Unabhängig davon, dass schon damit der objektive Tatbestand der Sitten­wid­rigkeit des Verhaltens der für die Beklagte handelnden Personen nicht gegeben war, hat das Berufungs­gericht jeweils in revisi­ons­rechtlich nicht zu beanstandender Weise ein besonders verwerfliches Verhalten auch im Hinblick auf eine unsichere Rechtslage bei der Beurteilung der Zulässigkeit des Thermofensters ausgeschlossen.
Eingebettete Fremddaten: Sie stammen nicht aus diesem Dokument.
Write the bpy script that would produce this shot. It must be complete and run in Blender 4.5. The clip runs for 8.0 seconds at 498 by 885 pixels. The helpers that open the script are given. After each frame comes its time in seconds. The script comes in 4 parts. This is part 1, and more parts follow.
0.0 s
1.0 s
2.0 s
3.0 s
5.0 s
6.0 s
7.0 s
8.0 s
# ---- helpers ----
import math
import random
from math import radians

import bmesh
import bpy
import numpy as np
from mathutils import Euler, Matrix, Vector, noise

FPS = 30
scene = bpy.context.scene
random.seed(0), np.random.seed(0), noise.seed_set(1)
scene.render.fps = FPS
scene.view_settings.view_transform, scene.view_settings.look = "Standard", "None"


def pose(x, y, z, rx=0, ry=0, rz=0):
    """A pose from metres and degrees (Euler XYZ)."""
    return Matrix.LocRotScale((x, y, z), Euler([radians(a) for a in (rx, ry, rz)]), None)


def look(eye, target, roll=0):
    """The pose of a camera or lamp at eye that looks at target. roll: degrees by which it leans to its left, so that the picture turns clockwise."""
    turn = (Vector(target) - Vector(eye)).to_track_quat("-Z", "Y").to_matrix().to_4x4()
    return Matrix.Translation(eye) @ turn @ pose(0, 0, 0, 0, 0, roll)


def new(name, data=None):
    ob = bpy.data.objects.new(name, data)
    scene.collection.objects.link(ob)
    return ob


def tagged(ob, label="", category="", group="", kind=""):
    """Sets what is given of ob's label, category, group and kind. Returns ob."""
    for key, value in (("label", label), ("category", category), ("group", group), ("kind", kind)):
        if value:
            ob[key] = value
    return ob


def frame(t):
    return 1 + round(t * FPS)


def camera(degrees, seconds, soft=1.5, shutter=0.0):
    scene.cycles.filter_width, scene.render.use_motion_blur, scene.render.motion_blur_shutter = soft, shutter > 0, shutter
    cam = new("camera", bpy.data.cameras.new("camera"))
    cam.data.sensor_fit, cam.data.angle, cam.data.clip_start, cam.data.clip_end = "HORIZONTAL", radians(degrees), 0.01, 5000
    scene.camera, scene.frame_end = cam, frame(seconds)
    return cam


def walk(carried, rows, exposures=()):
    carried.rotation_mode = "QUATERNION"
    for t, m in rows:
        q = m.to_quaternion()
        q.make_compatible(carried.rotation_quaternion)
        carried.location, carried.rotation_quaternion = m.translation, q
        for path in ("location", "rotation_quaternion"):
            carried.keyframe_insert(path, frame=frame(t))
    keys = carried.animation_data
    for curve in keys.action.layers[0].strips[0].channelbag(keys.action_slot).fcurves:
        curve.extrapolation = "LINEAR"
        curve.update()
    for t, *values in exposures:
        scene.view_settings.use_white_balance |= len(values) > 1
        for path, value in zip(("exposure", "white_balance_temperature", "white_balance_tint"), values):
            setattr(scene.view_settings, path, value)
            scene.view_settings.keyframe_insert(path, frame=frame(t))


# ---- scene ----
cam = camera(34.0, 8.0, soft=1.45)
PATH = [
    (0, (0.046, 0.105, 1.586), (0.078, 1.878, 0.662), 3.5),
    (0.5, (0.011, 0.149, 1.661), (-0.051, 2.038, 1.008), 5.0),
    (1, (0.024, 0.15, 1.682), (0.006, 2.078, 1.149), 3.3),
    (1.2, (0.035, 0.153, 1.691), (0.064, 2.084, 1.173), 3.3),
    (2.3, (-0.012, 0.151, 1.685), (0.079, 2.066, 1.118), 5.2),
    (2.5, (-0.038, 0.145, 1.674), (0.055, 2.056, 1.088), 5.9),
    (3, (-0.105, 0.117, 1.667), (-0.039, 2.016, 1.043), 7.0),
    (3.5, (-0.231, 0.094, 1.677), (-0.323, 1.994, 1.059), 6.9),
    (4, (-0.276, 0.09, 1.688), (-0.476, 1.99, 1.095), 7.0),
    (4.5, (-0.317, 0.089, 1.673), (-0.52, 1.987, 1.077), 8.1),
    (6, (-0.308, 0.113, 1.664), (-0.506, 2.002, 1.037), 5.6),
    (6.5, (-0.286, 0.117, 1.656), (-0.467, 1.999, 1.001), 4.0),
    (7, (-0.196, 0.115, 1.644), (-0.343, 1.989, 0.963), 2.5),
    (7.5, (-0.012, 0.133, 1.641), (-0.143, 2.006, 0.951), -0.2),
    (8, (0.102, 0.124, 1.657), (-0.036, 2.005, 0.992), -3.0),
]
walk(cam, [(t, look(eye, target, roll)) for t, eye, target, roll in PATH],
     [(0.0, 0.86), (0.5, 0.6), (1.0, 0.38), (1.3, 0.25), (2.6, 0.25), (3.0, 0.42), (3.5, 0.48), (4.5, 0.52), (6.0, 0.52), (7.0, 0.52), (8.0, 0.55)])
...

Bei einer Abschalt­ein­richtung, die - wie hier - im Grundsatz auf dem Prüfstand in gleicher Weise arbeitet wie im realen Fahrbetrieb und bei der die Frage der Zulässigkeit nicht eindeutig und unzweifelhaft beantwortet werden kann, kann bei Fehlen sonstiger Anhaltspunkte nicht ohne Weiteres unterstellt werden, dass die für die Beklagte handelnden Personen in dem Bewusstsein handelten, eine unzulässige Abschalt­ein­richtung zu verwenden, und den darin liegenden Gesetzesverstoß billigend in Kauf nahmen. Die Würdigung des Berufungs­ge­richts, die Rechtslage hinsichtlich der Zulässigkeit eines Thermofensters sei zweifelhaft gewesen, war revisi­ons­rechtlich nicht zu beanstanden. Eine möglicherweise nur fahrlässige Verkennung der Rechtslage genügt aber für die Feststellung der besonderen Verwerflichkeit des Verhaltens der Beklagten nicht. Ebenso fehlte es an dem erforderlichen Schädi­gungs­vorsatz. Allein aus der - unterstellten - objektiven Unzulässigkeit der Abschalt­ein­richtung in Form des Thermofensters folgt kein Vorsatz hinsichtlich der Schädigung der Fahrzeugkäufer. Im Hinblick auf die unsichere Rechtslage - hinsichtlich des unstreitig in den Fahrzeugen der Kläger verbauten Thermofenster fehlt es bis heute an einer behördlichen Stilllegung oder einem Zwang zu Umrüs­tungs­maß­nahmen - war nicht dargetan, dass sich den für die Beklagte tätigen Personen die Gefahr einer Schädigung des Klägers hätte aufdrängen müssen.